There's a lot of heated discussion about what the meaning of 'programming language that had data types' might be. In the absence of clarification from the OP, here's my opinion.

Definitions:

'Programming language' - any language in which programs are written. For the purposes of this answer, I'm restricting this to languages which are implemented 'soon' after design, for some vague value of 'soon' (I don't exclude languages which have programs written before the implementation). I wish to exclude Plankalkül for this answer, work of genius though it may be, simply because it did not become known to the world until after data-typing became commonplace. Until implementation, it's a theoretical idea, not a programming language - though perhaps as a workaday programmer I am prejudiced.

'Language with data types' - I think the bedrock requirements here are that the language defines more than one type, and there be some way to indicate what type a quantity has. I include explicit declaration, implicit typing (by denotation for literals, initial letters for variables, or weird sigil schemes), and runtime determination.
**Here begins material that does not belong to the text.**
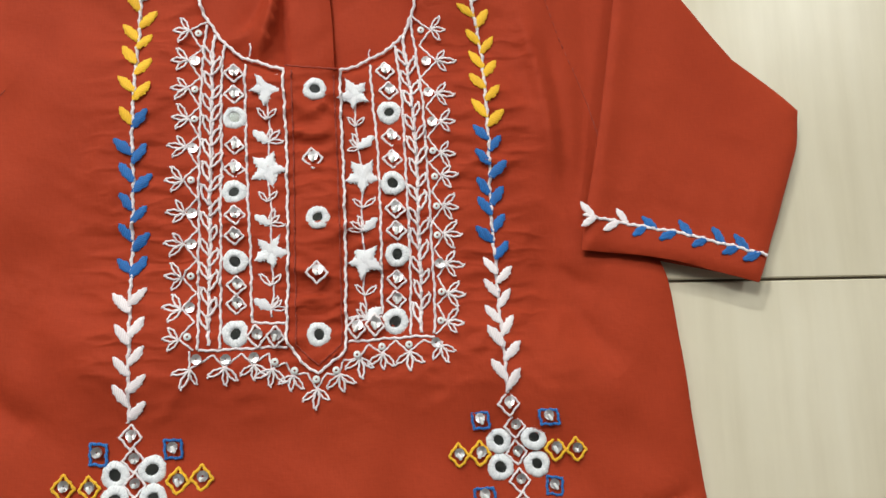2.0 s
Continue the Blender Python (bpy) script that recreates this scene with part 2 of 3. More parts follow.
def cloth(name, loop, height, step, mat, drop=0.0012, soft=0.003, under=0.0006, hem=0.0, tuck=0.0):
    """A sheet of cloth inside a closed outline, lying at height(x, y), with rounded edges that turn down to the support."""
    loop = np.array(loop)
    n = len(loop)
    lo, hi = loop.min(0), loop.max(0)
    gx, gy = np.meshgrid(np.arange(lo[0], hi[0], step), np.arange(lo[1], hi[1], step))
    gx = gx + (np.arange(gx.shape[0]) % 2)[:, None] * step / 2
    pts = np.stack([gx.ravel(), gy.ravel()], 1)
    a, b = loop, np.roll(loop, -1, 0)
    inside = np.zeros(len(pts), bool)
    for p, q in zip(a, b):
        hit = (p[1] > pts[:, 1]) != (q[1] > pts[:, 1])
        inside ^= hit & (pts[:, 0] < (q[0] - p[0]) * (pts[:, 1] - p[1]) / (q[1] - p[1] + 1e-12) + p[0])
    pts = pts[inside]

    def edge(pp):
        return np.min([np.min(np.hypot(pp[:, 0, None] - c[:, 0], pp[:, 1, None] - c[:, 1]), axis=1) for c in np.array_split(loop, 8)], axis=0)
    pts = pts[edge(pts) > step * 0.6]
    everything = [Vector(p) for p in np.vstack([loop, pts])]
    v2, _, faces = delaunay_2d_cdt(everything, [], [list(range(n))], 1, 1e-7)[:3]
    v2 = np.array([tuple(v) for v in v2])
    d = edge(v2)
    d[d < 1e-6] = 0
    z = height(v2[:, 0], v2[:, 1]) - (drop(v2[:, 0], v2[:, 1]) if callable(drop) else drop) * np.exp(-d / soft)
    if hem:
        z = z - 0.0006 * np.exp(-((d - hem) / 0.0012) ** 2)
    verts = np.c_[v2, z].tolist()
    tris = []
    for f in faces:
        p, q, r = (v2[i] for i in f[:3])
        up = (q[0] - p[0]) * (r[1] - p[1]) - (q[1] - p[1]) * (r[0] - p[0]) > 0
        tris.append(tuple(f) if up else tuple(reversed(f)))
    used = {}
    for f in tris:
        for i in range(len(f)):
            used[(f[i], f[(i + 1) % len(f)])] = 1
    rim = [(i, j) for i, j in used if (j, i) not in used]
    low = {}
    way = np.roll(loop, -1, 0) - np.roll(loop, 1, 0)
    way /= np.linalg.norm(way, axis=1)[:, None] + 1e-9
    turn = 1 if np.sum(loop[:, 0] * np.roll(loop[:, 1], -1) - np.roll(loop[:, 0], -1) * loop[:, 1]) > 0 else -1
    for i, _ in rim:
        low[i] = len(verts)
        x, y, zz = verts[i]
        # the lower edge may lie inward, beneath an overhanging fold
        k = int(np.argmin(np.hypot(loop[:, 0] - x, loop[:, 1] - y)))
        verts.append([x - way[k, 1] * turn * tuck, y + way[k, 0] * turn * tuck, under(x, y) if callable(under) else under])
    # the turned-down edge has corners of its own, so that it does not bend the shading of the face
    brink = {i: len(verts) + k for k, i in enumerate(low)}
    verts += [list(verts[i]) for i in low]
    for i, j in rim:
        if i in low and j in low:
            tris.append((brink[j], brink[i], low[i], low[j]))
    return mesh(name, verts, tris, mat)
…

Lastly, if a language is said by its population of programmers to be 'untyped' then I think we should agree with those programmers. This means BLISS is typeless even though it has builtins that will treat a machine word as holding a floating-point value.

Having established my frame of reference, I say the answer is "early FORTRAN" (1954). FORTRAN is normally considered to have been born in 1957, but this survey of early programming languages by Knuth shows, on pages 62-63, an early implementation where the I-N as integer, others as real numbers, convention is in place.

Not the first, but Algol 60 deserves honorable mention. It had strong typing, but type mismatches caused compiler errors instead of automatic conversions.

The typing system for Algol 60 was better than Fortran or COBOL.

Incidentally there was a period of four years when major languages were launched. 1957 Fortran; 1958 COBOL; 1959 Lisp; and 1960 Algol.